The software compiles images of the patient’s skin with other factors, such as symptoms and if the patient has been traveling, to help suggest diagnoses. Importantly, Papier said that the AI does not make a decision on the diagnosis, which is medically difficult to begin with.

“We’re talking about people’s lives. I mean, you can’t just wing it,” he said. “You’re saying, ‘this is how the clinical decision support engine has interpreted all the clues and these are the things that you should be thinking about,’ but the human makes the final decision.”

Communicating the limitations of the tool to the health care providers using it will be crucial if VisualDx wants the system to prove useful in the field. So, too, will be building trust with the providers in the program.

The company will also need to ensure its system translates to a variety of health care settings in different countries and works well with a range of patient populations, an issue that has long impacted the performance of machine learning models in health care. Papier said the funding will also help VisualDx develop “country-specific logic” for the tool based on the prevalence of the disease in that part of the world.

Diagnosing these diseases won’t address more systemic issues that drive their spread, such as the prevalence of mosquitoes and black flies, and the lack of access to clean water and sanitation.

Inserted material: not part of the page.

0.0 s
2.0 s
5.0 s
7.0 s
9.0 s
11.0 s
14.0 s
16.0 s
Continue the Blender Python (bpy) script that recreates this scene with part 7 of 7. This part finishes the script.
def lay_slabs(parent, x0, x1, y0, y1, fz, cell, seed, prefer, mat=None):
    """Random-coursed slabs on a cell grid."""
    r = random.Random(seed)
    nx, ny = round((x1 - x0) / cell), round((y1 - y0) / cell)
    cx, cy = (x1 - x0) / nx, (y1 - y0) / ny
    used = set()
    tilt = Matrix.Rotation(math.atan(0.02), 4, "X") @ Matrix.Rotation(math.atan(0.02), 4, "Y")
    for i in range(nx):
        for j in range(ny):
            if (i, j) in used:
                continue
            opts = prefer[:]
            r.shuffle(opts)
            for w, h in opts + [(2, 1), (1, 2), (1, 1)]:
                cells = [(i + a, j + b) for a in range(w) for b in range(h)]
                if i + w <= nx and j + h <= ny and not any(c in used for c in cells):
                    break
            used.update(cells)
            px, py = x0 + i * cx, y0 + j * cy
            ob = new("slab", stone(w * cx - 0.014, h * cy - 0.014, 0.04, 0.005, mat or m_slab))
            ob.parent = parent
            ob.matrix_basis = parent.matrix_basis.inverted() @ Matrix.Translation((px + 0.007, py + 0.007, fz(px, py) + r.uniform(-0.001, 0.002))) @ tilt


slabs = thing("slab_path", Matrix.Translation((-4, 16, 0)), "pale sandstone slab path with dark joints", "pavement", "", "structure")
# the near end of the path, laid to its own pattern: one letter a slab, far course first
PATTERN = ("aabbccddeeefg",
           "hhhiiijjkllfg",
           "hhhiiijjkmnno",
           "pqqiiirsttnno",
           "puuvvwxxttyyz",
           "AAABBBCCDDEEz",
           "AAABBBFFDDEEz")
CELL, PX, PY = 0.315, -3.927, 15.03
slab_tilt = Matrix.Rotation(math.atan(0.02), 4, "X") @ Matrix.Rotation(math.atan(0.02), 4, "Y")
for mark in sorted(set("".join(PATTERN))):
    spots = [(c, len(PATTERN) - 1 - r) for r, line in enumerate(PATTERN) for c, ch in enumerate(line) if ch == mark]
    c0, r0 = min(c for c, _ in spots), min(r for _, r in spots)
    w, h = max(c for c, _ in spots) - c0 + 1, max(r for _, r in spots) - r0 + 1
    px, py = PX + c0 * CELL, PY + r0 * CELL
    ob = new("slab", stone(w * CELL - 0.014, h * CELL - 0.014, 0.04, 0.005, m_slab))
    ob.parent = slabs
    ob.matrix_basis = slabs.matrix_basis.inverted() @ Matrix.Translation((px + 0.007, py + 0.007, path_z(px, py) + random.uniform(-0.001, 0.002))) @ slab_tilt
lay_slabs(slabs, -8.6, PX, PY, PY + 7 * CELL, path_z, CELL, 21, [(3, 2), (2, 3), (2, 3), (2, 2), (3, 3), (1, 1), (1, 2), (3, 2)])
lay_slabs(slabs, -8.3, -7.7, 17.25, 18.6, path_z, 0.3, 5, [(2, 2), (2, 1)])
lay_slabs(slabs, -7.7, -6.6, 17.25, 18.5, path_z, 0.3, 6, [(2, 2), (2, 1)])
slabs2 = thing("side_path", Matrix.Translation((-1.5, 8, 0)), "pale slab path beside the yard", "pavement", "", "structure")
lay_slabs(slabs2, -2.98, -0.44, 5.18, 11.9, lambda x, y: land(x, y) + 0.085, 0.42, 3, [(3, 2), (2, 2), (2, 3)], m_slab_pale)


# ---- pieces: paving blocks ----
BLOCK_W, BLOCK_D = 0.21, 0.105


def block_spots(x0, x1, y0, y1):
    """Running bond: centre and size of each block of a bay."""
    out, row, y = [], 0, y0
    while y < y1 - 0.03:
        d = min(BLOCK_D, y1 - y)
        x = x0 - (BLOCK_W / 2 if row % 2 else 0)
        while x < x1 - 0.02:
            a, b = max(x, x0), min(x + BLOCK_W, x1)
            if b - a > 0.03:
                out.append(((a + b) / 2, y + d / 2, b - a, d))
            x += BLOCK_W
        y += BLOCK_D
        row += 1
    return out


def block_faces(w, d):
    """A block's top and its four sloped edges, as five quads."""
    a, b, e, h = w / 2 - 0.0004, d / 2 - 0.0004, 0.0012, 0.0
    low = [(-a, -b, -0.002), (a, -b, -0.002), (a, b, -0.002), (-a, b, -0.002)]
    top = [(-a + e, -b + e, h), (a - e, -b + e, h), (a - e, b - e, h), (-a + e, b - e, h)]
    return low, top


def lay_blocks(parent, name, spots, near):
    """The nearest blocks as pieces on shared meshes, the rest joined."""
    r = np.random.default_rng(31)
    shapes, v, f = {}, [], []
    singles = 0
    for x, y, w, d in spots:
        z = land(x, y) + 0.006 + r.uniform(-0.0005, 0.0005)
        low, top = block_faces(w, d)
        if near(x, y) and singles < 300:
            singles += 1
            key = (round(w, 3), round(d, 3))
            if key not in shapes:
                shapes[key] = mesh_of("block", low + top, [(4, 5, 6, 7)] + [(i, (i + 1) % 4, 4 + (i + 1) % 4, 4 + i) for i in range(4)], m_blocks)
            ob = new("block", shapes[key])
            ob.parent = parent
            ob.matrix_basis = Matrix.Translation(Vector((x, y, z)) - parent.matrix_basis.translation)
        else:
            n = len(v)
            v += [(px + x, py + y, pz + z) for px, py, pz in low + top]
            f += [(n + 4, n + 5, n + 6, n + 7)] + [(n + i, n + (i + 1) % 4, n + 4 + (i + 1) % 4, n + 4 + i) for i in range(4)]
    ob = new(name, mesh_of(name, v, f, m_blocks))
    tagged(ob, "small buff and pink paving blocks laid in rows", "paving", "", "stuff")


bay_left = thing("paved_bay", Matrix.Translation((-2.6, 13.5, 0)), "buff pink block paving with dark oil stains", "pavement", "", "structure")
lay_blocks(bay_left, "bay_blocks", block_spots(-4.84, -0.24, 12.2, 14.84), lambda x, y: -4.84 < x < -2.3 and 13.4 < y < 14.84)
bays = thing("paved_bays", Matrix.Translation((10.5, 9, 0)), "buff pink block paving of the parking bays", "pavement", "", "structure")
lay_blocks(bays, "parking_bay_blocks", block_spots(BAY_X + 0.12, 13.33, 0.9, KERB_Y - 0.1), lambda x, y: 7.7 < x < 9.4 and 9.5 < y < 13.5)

Still, the ultimate hope is that better diagnosis can lead to better treatment rates for neglected tropical diseases — particularly those that can be controlled with medicines or other interventions.

As climate change increases, so also has the spread of infectious diseases, including zoonotic and tropical diseases. “These diseases are on the move,” Papier said. “And whether Zika virus or other viruses we have, the only sensible thing is to prepare for everything.”